A reforma administrativa, como desenhada, mira justamente essa ineficiência do Estado. O presidente do Senado, Rodrigo Pacheco (PSD-MG), afirmou durante o evento Brazil Economic Forum Zurich, realizado por VEJA em parceria com o Lide, na semana passada, que o Congresso deve esmiuçar neste ano a alocação de recursos, mirando uma agenda fiscalista. “Além de uma discussão pura e simplesmente de uma reforma administrativa, em relação aos servidores, faremos uma discussão muito ampla sobre quais são as nossas prioridades”, disse Pacheco.
A proposta de modernização do funcionalismo encontra resistências. Auditores da Receita Federal estão em greve há mais de dois meses. Os profissionais cobram melhorias de ganhos e nas condições de trabalho. Os servidores do Banco Central também estão paralisados. Eles reivindicam avanços na carreira, como a equiparação com categorias semelhantes, mudanças de cargos e exigência de nível superior para posto técnico.
A mobilização encontra amparo no governo. No fim de 2023, a ministra da Gestão, Esther Dweck, afirmou que a reforma não aborda os gargalos reais do funcionalismo público. Apesar das críticas, sua pasta baixou uma instrução normativa que troca o arcaico controle de presença por meio do ponto pela produtividade — agora importa a entrega do servidor.
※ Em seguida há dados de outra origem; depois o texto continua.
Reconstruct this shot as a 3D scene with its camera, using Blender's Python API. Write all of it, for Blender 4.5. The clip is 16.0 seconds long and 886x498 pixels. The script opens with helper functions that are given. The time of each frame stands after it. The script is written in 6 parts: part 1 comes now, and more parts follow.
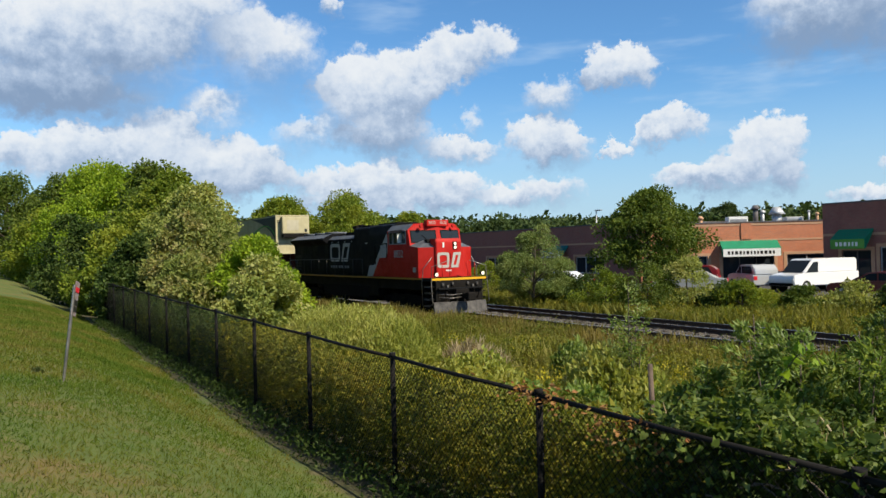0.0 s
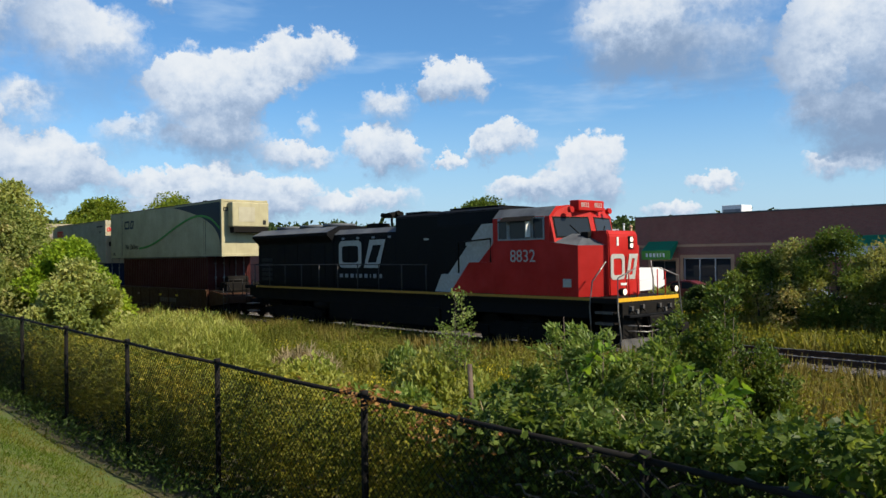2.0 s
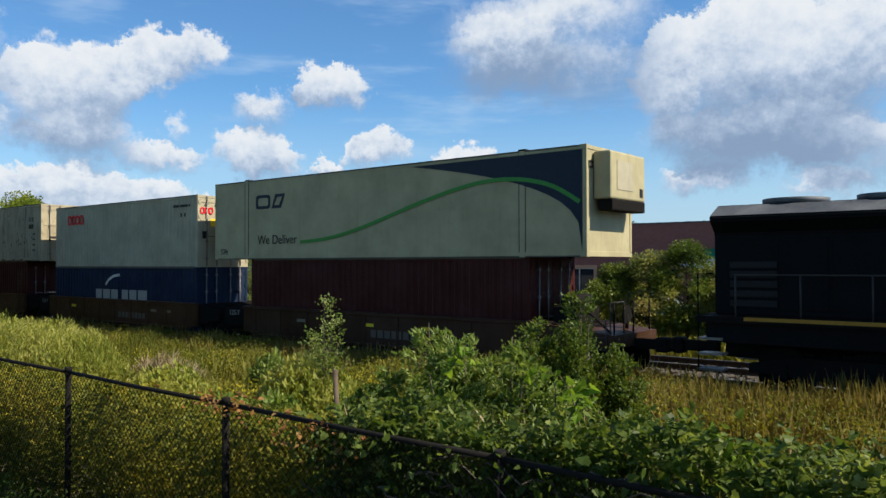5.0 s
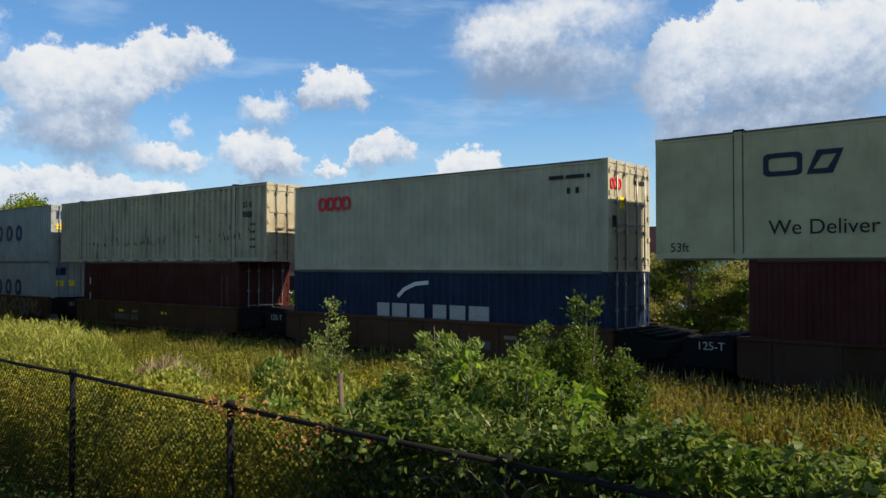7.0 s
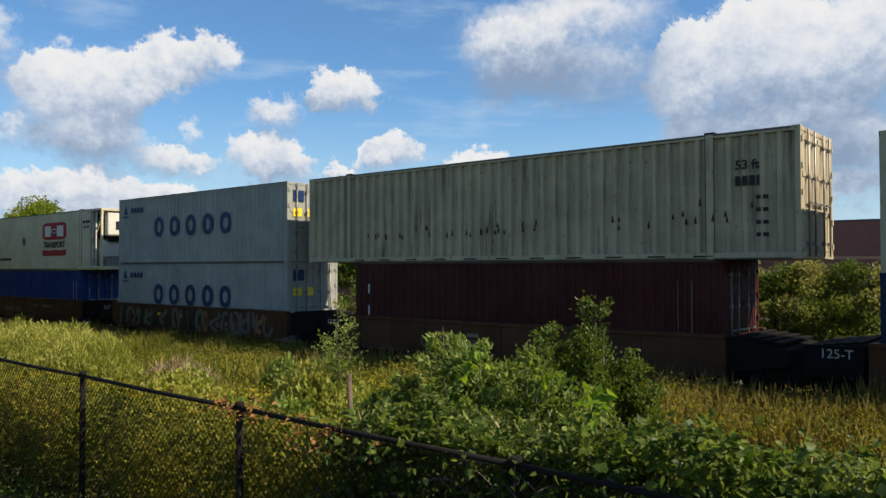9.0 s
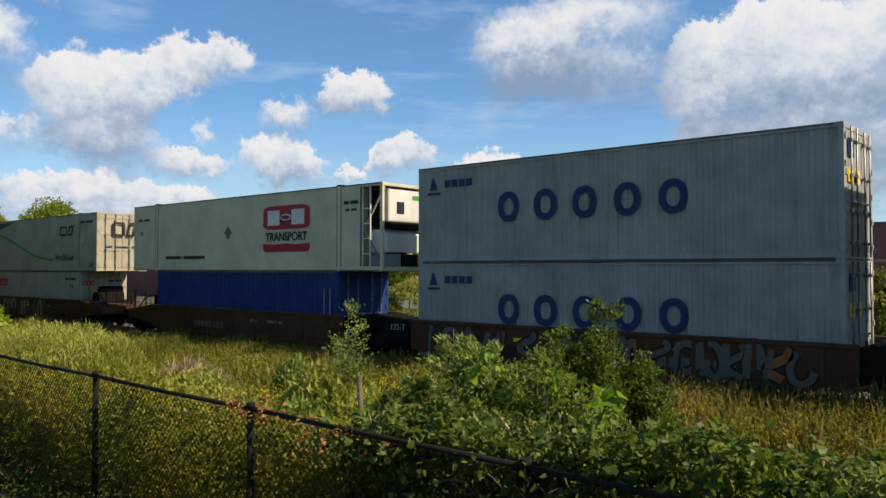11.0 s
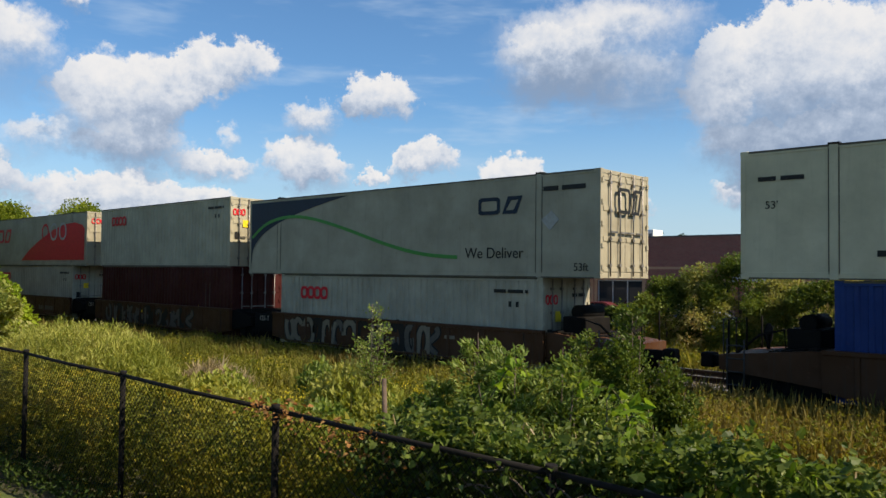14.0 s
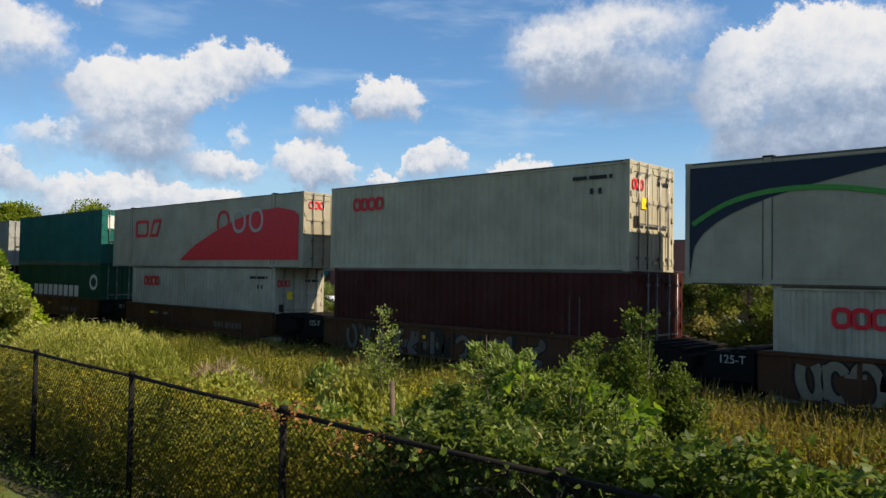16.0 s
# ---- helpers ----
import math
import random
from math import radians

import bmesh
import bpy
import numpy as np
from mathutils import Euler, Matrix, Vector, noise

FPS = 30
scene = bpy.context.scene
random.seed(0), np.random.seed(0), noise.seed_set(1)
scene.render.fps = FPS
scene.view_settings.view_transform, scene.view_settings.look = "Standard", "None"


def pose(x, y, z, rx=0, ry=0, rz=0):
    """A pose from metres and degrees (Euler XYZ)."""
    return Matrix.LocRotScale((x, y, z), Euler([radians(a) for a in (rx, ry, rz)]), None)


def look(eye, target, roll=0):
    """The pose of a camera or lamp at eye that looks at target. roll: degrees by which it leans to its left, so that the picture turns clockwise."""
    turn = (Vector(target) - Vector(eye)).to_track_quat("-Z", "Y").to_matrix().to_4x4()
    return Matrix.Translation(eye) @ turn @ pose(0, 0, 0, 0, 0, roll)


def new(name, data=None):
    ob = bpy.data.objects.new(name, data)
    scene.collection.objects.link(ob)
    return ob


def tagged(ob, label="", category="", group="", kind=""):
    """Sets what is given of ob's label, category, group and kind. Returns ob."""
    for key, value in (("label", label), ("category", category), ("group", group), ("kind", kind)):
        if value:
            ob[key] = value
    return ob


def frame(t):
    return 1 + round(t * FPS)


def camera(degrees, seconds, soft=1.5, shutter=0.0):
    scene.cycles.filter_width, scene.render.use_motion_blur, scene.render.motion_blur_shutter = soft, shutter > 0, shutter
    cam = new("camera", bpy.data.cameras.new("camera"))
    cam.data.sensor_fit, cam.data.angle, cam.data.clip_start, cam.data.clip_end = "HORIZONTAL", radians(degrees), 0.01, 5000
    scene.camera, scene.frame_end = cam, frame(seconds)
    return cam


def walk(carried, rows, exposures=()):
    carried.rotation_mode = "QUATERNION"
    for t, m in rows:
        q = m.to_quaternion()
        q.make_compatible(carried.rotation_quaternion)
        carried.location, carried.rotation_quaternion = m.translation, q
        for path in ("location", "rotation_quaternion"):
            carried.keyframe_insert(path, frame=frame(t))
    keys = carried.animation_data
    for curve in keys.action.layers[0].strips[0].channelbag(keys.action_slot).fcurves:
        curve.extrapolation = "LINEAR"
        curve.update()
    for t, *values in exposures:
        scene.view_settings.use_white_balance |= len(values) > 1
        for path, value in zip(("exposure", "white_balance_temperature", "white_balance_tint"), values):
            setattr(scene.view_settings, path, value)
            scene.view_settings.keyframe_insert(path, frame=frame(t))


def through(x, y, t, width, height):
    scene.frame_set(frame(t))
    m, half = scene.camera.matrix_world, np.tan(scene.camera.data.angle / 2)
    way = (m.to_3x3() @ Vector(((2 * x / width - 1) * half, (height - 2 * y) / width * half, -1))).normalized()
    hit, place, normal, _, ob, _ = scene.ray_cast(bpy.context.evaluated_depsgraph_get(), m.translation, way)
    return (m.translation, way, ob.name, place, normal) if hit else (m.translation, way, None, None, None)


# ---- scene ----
# The camera: a person on a grass bank pans with a passing freight train.
cam = camera(59.17, 16.0, soft=1.5)
# seconds, eye (x, y, z), turn to the left of the track's normal, tilt, roll
PATH = [
    (0, -0.222, 0.037, 2.995, 60.37, 0.20, -1.43), (0.5, -0.182, 0.029, 2.996, 57.94, 0.22, -1.34),
    (1, -0.133, 0.012, 2.995, 54.80, 0.26, -1.28), (1.5, -0.085, 0.005, 2.980, 51.54, 0.37, -1.08),
    (2, -0.050, 0.016, 2.962, 48.37, 0.54, -0.81), (2.5, -0.008, 0.013, 2.961, 45.13, 0.58, -0.67),
    (3, 0.033, -0.001, 2.962, 42.06, 0.59, -0.58), (3.5, 0.059, -0.010, 2.958, 40.15, 0.69, -0.41),
    (4, 0.074, -0.011, 2.951, 39.24, 0.86, -0.29), (6.5, 0.050, -0.009, 2.943, 39.28, 1.26, 0.10),
    (7, 0.040, -0.005, 2.947, 39.42, 1.30, 0.07), (7.5, 0.033, -0.007, 2.947, 39.53, 1.34, 0.06),
    (8, 0.030, -0.006, 2.950, 39.67, 1.36, 0.01), (8.5, 0.031, 0.004, 2.949, 39.86, 1.36, -0.05),
    (9, 0.028, 0.010, 2.946, 40.05, 1.37, -0.10), (11.5, 0.039, 0.002, 2.943, 41.13, 1.56, 0.12),
    (12, 0.039, -0.008, 2.943, 41.42, 1.61, 0.22), (12.5, 0.030, -0.012, 2.944, 41.67, 1.68, 0.40),
    (13, 0.025, -0.014, 2.941, 41.94, 1.73, 0.50), (13.5, 0.019, -0.011, 2.940, 42.23, 1.78, 0.54),
    (14, 0.011, -0.009, 2.943, 42.51, 1.79, 0.62), (14.5, 0.006, -0.003, 2.942, 42.77, 1.84, 0.72),
    (15, 0.010, -0.001, 2.939, 42.97, 1.92, 0.80), (15.5, 0.008, -0.000, 2.941, 43.10, 1.94, 0.87),
    (16, 0.001, -0.005, 2.941, 43.13, 1.98, 0.98),
]
walk(cam, [(t, pose(x, y, z, 90 + tilt, 0, turn) @ pose(0, 0, 0, 0, 0, roll)) for t, x, y, z, turn, tilt, roll in PATH],
     exposures=[(0, 0.46, 6350, 9), (3.5, 0.46, 6300, 9), (7, 0.46, 6600, 10), (12, 0.46, 6850, 12), (16, 0.46, 6850, 12)])

# ---- sky, clouds and sun ----
SUN_EL, SUN_AZ = 43.0, 23.0          # azimuth from +x towards +y
world = bpy.data.worlds.new("sky")
scene.world = world
world.use_nodes = True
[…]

Embora de efeito restrito, a medida abre caminho para uma das propostas defendidas pela reforma administrativa: um sistema de avaliação de desempenho por metas. “O governo tem essa postura de resistência porque uma parte enorme do seu eleitorado é servidor público”, disse o ex-diretor do BC Alexandre Schwartsman em entrevista ao programa VEJA Mercado.
Em recente entrevista ao programa Roda Viva, da TV Cultura, Haddad admitiu a necessidade de reformar o funcionalismo, mas disse que a mudança deveria começar “pelo andar de cima”, citando o fim dos supersalários. O fato é: a reforma não pode mais esperar. Mãos à obra.